Ele também estuda ir a Pernambuco para um evento em sua homenagem no dia 17. Na próxima quarta-feira, o PT vai reunir sua executiva em Salvador e o ex-presidente pode participar. Lula ainda pediu a aliados que deem início ao planejamento para uma viagem internacional. Não há definição dos destinos. A expectativa é que Lula volte a despachar em seu instituto, em São Paulo, nos próximos dias. Segundo pessoas próximas, uma das preocupações de Lula é encontrar uma nova casa para morar com a namorada, Rosângela da Silva. O ex-presidente tem afirmado que sua intenção é deixar São Bernardo e passar a viver em São Paulo.

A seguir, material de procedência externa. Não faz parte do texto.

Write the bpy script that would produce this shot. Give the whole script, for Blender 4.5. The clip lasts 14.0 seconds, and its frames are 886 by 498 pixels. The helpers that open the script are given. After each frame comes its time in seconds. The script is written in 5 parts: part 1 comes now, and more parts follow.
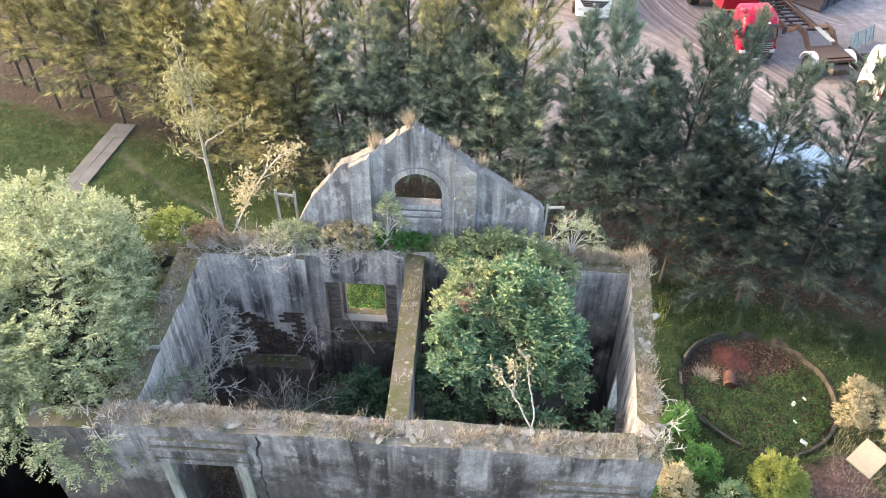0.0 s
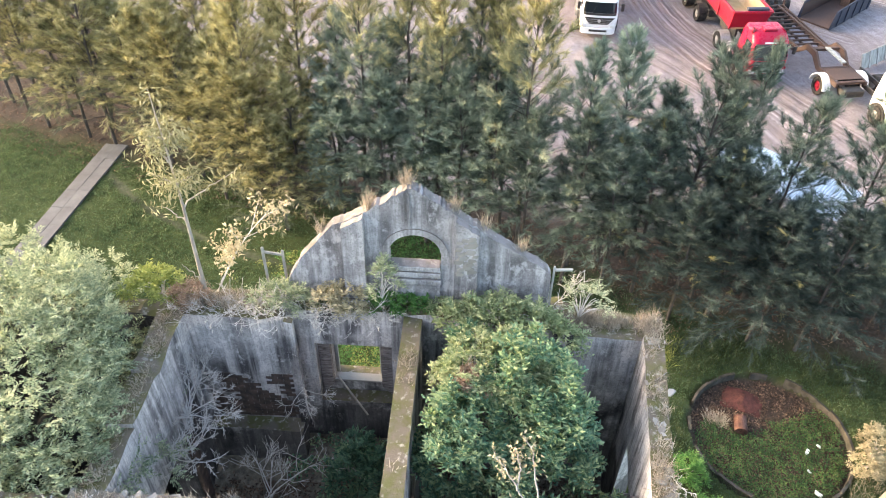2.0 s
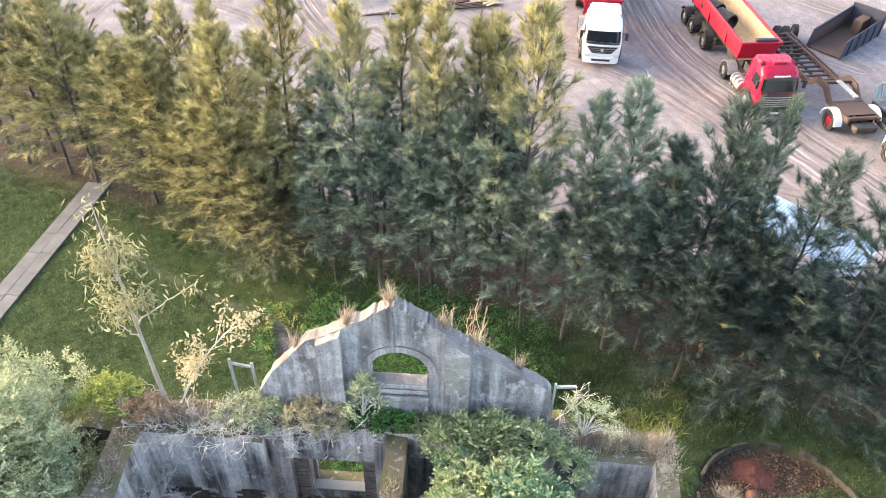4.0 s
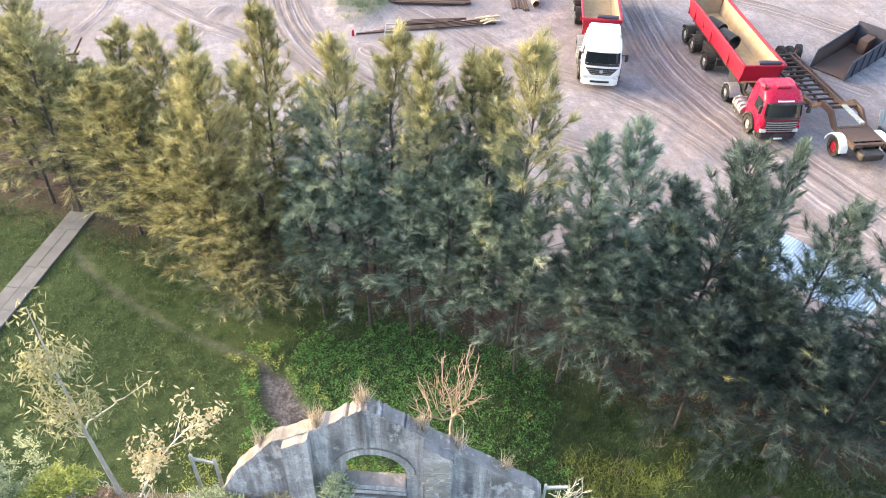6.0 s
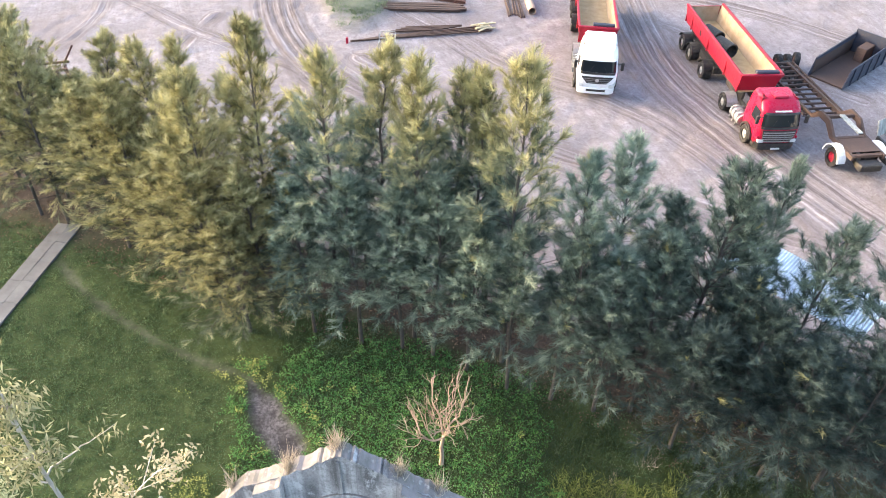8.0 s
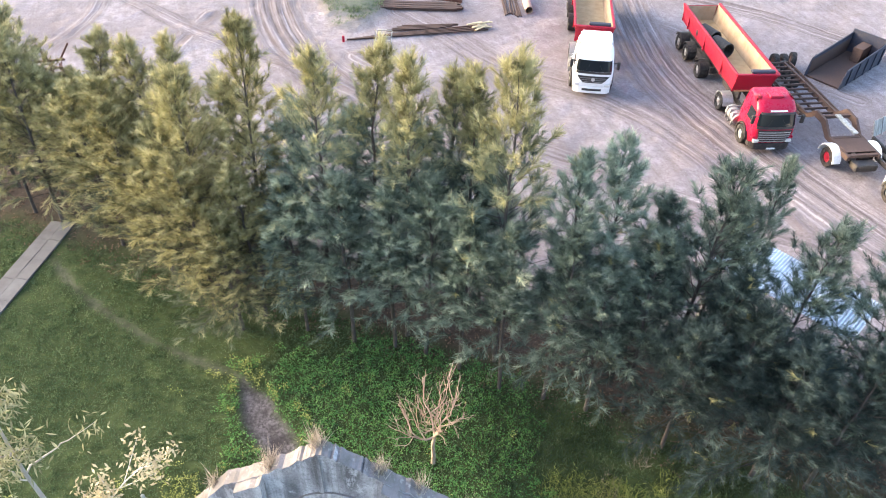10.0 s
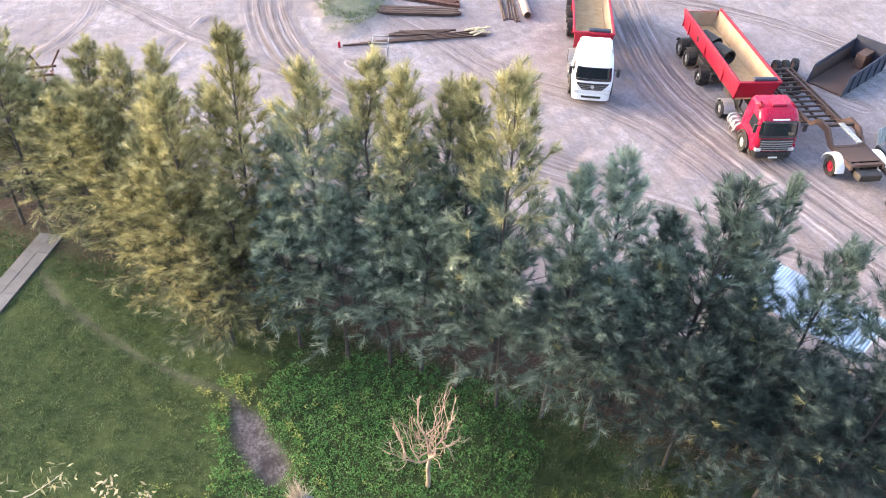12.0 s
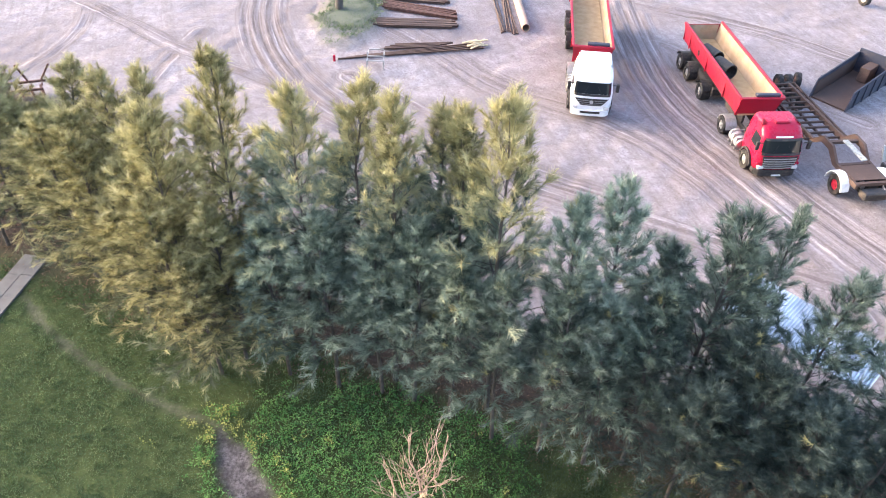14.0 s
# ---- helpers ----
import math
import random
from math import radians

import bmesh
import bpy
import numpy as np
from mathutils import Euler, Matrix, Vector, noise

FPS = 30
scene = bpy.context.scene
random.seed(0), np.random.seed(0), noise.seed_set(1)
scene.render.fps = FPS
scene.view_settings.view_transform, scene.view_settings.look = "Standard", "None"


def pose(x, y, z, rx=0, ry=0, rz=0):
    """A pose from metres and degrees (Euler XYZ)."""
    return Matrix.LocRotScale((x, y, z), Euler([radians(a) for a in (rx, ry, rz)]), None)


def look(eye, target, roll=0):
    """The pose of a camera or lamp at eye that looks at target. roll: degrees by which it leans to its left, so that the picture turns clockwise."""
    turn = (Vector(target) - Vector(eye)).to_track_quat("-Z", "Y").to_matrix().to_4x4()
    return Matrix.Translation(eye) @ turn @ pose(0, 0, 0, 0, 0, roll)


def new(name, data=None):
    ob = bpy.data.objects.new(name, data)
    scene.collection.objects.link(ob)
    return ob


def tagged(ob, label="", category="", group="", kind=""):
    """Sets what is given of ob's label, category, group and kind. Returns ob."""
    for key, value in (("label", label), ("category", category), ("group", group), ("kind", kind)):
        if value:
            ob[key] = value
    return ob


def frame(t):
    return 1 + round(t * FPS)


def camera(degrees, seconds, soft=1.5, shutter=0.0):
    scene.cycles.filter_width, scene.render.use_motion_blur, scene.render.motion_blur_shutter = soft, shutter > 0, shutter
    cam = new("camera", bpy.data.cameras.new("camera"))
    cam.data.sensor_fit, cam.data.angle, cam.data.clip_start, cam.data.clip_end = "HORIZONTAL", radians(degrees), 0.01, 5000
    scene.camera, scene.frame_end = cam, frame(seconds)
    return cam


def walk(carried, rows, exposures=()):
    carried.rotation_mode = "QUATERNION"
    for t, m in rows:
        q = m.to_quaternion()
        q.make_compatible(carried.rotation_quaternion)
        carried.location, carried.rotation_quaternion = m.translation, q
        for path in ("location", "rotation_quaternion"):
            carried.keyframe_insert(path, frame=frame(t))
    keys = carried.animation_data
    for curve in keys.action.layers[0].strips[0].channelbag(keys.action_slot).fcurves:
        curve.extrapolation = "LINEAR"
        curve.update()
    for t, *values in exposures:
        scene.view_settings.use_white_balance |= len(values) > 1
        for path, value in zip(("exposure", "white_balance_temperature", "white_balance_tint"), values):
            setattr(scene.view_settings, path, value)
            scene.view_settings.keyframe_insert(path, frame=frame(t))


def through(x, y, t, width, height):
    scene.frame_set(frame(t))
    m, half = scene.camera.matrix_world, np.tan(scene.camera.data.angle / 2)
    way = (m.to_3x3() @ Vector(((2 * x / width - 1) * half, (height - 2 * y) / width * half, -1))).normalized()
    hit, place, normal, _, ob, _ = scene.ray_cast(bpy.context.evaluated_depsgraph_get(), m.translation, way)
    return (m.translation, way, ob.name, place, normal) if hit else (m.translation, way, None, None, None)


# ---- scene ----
cam = camera(61.4, 14.0, 1.0)
PATH = [
    (0, (1.025, 3.31, 20.894), (0.956, 4.793, 19.553), 1.0),
    (0.5, (0.997, 3.509, 20.923), (0.929, 4.99, 19.581), 1.1),
    (1, (0.975, 3.873, 20.955), (0.906, 5.356, 19.615), 1.2),
    (1.5, (0.959, 4.346, 21.0), (0.889, 5.83, 19.66), 1.3),
    (2, (0.941, 4.936, 21.076), (0.872, 6.421, 19.738), 1.4),
    (2.5, (0.948, 5.53, 21.154), (0.878, 7.016, 19.818), 1.4),
    (3, (0.973, 6.179, 21.255), (0.902, 7.667, 19.92), 1.5),
    (3.2, (0.978, 6.435, 21.289), (0.907, 7.924, 19.955), 1.5),
    (5.3, (1.079, 8.604, 21.747), (1.009, 10.098, 20.419), 1.8),
    (5.5, (1.138, 8.774, 21.752), (1.066, 10.268, 20.425), 1.6),
    (6, (1.189, 9.074, 21.795), (1.117, 10.57, 20.469), 1.7),
    (6.5, (1.237, 9.309, 21.813), (1.166, 10.805, 20.489), 1.7),
    (7, (1.292, 9.515, 21.844), (1.222, 11.012, 20.52), 1.8),
    (7.5, (1.354, 9.659, 21.86), (1.284, 11.157, 20.537), 1.8),
    (8, (1.427, 9.773, 21.887), (1.357, 11.271, 20.564), 1.8),
    (10.5, (1.715, 9.823, 21.837), (1.646, 11.32, 20.512), 2.0),
    (11, (1.73, 9.997, 21.816), (1.662, 11.494, 20.491), 2.0),
    (11.5, (1.739, 10.277, 21.819), (1.672, 11.774, 20.494), 2.0),
    (12, (1.757, 10.646, 21.831), (1.689, 12.144, 20.507), 2.0),
    (12.5, (1.776, 11.026, 21.841), (1.707, 12.525, 20.518), 2.1),
    (13, (1.791, 11.441, 21.846), (1.722, 12.941, 20.525), 2.1),
    (13.5, (1.81, 11.76, 21.843), (1.741, 13.265, 20.528), 2.0),
    (14, (1.92, 11.794, 21.849), (1.85, 13.3, 20.534), 2.0),
]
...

No evento de ontem, Lula fez também críticas à TV Globo, a quem acusou de perseguição política. Em nota, a emissora afirmou que repudia os ataques: “A Globo repudia os ataques do ex-presidente Luiz Inácio Lula da Silva. A prova de isenção da emissora são a transmissão, na íntegra, pela GloboNews, dos discursos que o ex-presidente fez ontem e hoje, e as reportagens a respeito no Jornal Nacional. Também prova a sua isenção o fato de que é alvo de ataques de ambos os extremos do espectro político, hoje tão radicalizado. A Globo faz jornalismo sério de qualidade e continuará a fazer. Sem se intimidar e sem jamais perder a serenidade”. Lula também fez críticas ao SBT e à TV Record. Procuradas, a Record e o SBT informaram que não vão se pronunciar.